• [WHAT THIS TASK INVOLVES]:
How many lines in this data contain the string "values"? Reply with the number only.

• [PROVIDED DATA]:
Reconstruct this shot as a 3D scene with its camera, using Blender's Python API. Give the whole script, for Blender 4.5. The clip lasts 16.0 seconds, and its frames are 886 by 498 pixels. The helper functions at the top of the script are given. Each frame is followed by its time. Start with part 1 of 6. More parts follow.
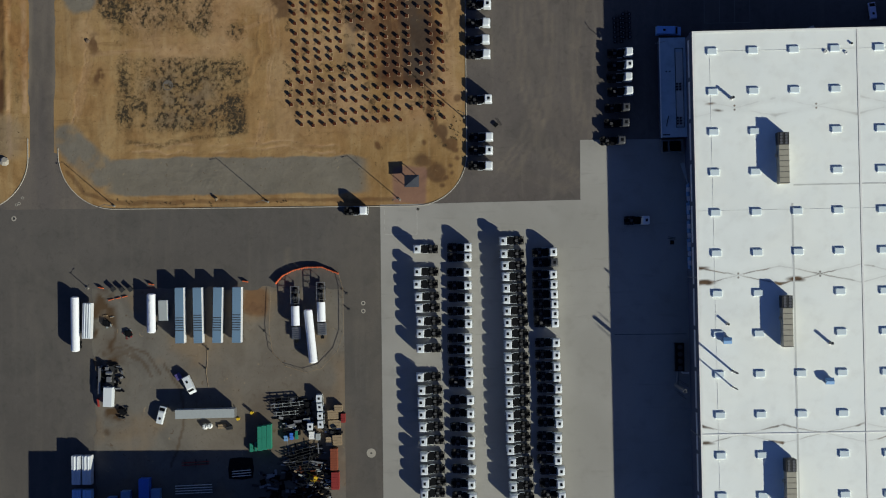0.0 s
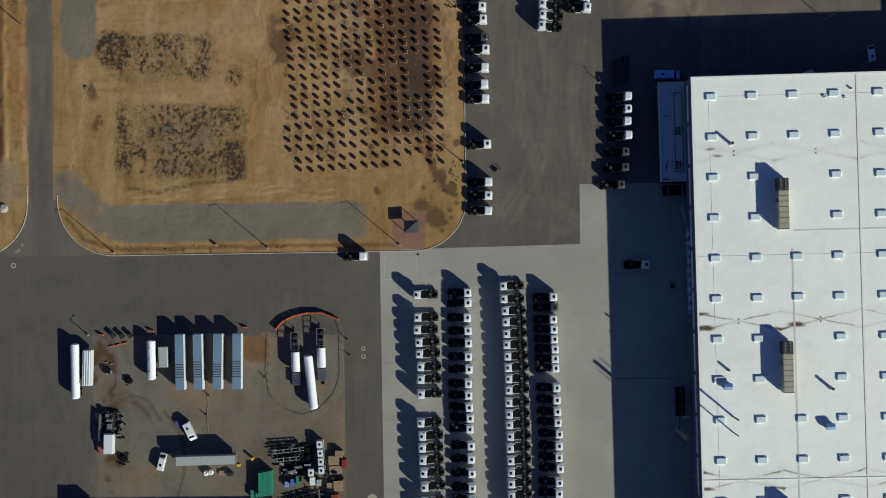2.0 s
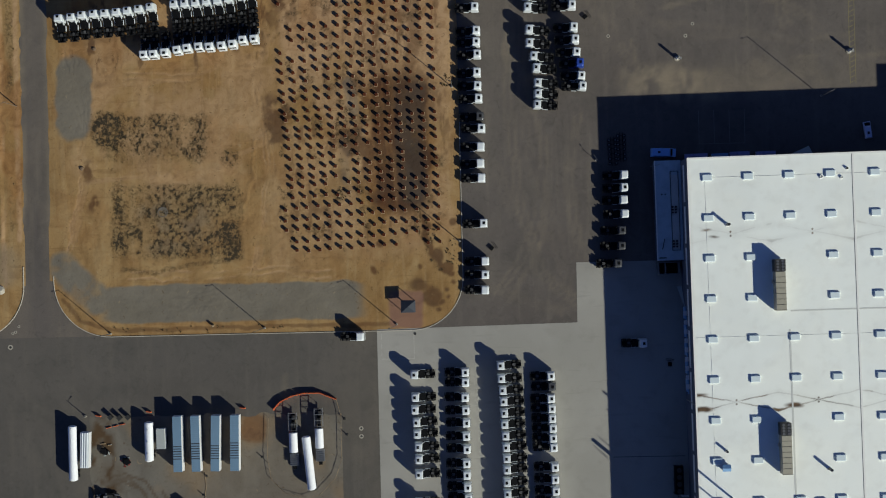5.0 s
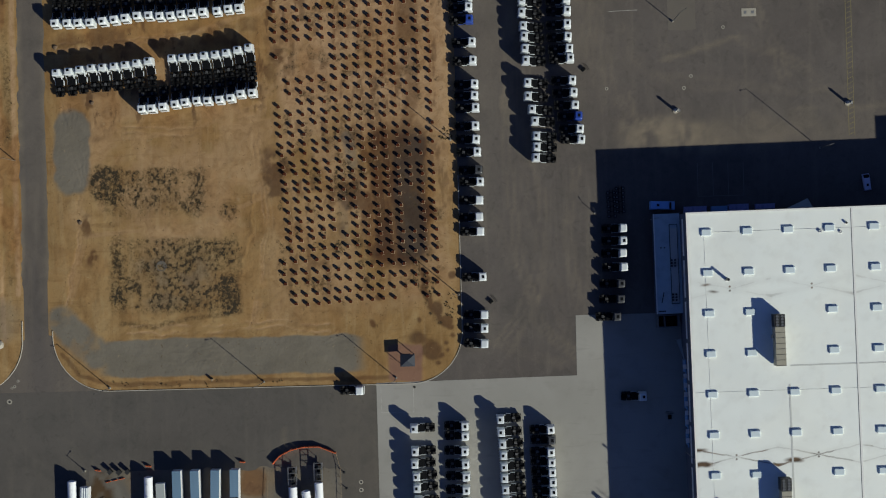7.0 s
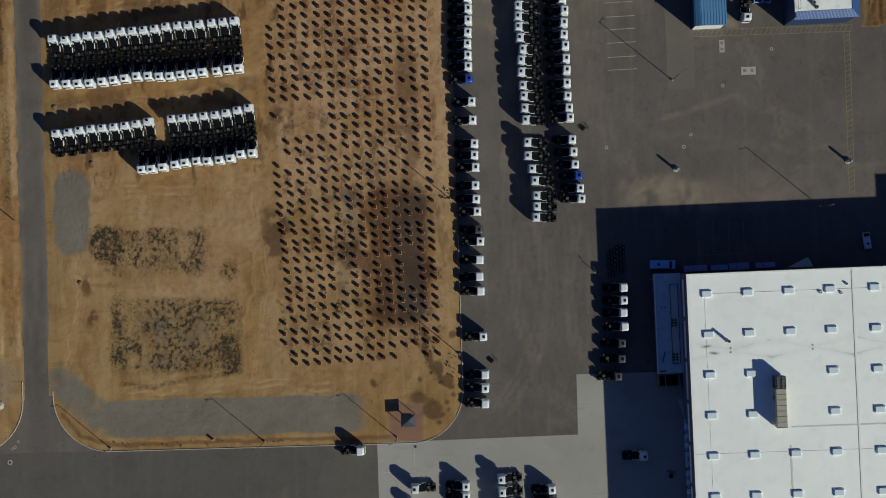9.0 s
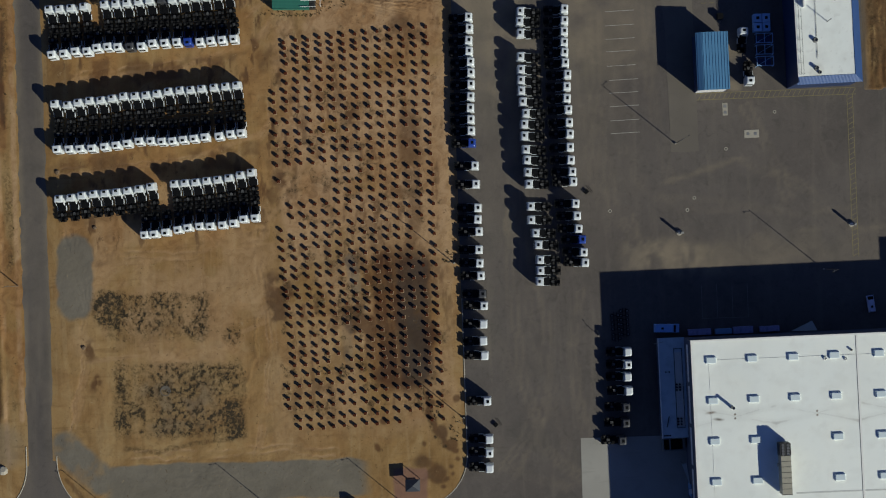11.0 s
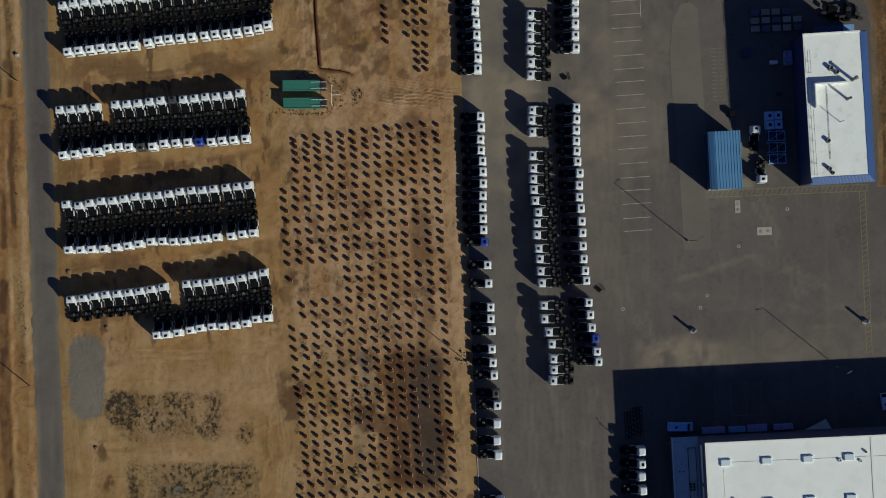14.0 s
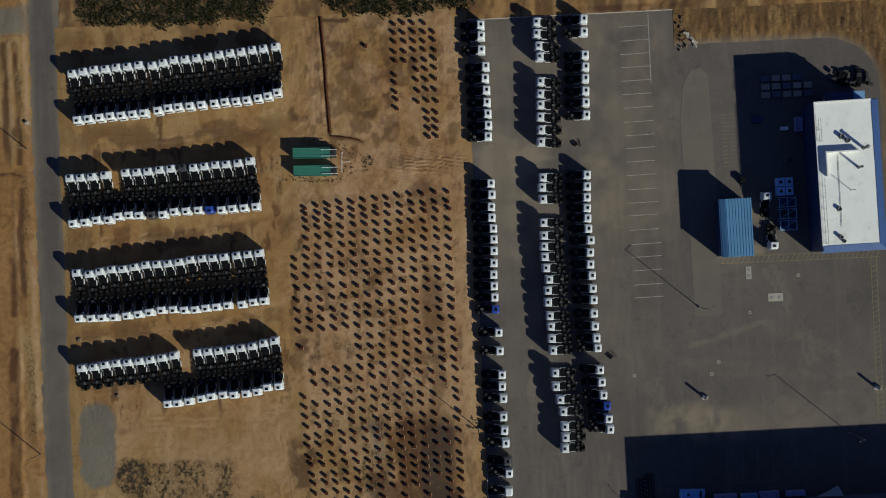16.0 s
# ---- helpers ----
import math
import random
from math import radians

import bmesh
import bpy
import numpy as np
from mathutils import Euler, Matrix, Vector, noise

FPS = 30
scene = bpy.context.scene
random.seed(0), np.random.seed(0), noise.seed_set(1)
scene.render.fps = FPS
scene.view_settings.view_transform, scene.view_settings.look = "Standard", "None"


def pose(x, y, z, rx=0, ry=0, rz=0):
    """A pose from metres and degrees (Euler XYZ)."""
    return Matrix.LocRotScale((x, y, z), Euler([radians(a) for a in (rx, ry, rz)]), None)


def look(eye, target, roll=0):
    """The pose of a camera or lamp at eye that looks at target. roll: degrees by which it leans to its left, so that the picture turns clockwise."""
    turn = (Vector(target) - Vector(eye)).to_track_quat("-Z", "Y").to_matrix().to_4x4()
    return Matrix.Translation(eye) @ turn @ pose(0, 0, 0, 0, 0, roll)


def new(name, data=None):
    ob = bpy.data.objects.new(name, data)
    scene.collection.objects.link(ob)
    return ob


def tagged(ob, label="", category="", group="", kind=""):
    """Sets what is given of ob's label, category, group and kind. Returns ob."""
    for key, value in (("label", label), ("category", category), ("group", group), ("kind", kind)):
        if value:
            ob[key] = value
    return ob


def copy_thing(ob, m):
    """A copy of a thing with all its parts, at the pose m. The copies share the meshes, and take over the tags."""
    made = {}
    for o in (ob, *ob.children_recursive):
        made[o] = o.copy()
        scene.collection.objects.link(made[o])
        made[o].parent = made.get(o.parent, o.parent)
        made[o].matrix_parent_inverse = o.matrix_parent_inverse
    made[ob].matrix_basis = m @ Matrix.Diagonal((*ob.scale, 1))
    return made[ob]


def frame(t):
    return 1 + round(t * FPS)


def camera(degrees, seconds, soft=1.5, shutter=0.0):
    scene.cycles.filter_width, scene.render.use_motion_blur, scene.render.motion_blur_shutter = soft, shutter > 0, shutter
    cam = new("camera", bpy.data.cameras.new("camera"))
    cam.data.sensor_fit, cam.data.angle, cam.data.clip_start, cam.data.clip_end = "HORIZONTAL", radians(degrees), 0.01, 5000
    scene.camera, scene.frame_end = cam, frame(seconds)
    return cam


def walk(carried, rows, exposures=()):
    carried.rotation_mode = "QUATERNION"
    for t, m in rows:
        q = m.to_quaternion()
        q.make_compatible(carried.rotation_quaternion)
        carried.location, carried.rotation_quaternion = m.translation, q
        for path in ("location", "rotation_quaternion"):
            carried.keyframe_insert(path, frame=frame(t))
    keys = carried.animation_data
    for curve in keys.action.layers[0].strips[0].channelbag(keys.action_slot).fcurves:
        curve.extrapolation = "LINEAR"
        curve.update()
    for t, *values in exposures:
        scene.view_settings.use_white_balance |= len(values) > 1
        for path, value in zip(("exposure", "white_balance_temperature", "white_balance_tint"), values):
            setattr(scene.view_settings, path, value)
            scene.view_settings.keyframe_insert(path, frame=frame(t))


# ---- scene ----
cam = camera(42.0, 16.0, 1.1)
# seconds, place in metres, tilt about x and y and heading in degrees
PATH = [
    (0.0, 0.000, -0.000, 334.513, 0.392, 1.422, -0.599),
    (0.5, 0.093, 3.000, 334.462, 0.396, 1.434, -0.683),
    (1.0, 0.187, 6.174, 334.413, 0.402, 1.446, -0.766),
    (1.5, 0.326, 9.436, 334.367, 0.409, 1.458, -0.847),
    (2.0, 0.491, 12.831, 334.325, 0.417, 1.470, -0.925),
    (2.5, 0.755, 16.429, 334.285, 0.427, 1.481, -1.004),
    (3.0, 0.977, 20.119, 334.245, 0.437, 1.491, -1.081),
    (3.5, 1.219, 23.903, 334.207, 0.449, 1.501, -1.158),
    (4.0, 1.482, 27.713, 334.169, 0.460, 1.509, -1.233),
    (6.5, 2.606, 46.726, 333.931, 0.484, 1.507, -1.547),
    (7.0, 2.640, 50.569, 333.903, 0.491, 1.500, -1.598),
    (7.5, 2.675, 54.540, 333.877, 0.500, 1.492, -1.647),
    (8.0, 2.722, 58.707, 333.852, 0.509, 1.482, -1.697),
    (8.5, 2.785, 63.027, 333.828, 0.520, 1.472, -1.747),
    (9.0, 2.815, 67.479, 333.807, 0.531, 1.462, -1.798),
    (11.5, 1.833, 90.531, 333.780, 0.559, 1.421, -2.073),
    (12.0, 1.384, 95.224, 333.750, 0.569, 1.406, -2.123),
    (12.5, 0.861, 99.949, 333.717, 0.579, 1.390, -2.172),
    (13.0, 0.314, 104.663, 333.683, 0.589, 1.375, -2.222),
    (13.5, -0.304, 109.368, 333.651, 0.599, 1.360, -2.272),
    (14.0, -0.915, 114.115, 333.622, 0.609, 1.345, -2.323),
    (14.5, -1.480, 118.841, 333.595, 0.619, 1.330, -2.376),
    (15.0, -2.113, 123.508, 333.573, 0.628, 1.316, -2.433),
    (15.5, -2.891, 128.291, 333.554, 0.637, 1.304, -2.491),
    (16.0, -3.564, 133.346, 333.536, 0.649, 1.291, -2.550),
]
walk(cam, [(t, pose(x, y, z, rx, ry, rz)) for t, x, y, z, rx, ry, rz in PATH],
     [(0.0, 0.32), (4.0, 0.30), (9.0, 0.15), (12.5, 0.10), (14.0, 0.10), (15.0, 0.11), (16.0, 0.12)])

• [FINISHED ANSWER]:
3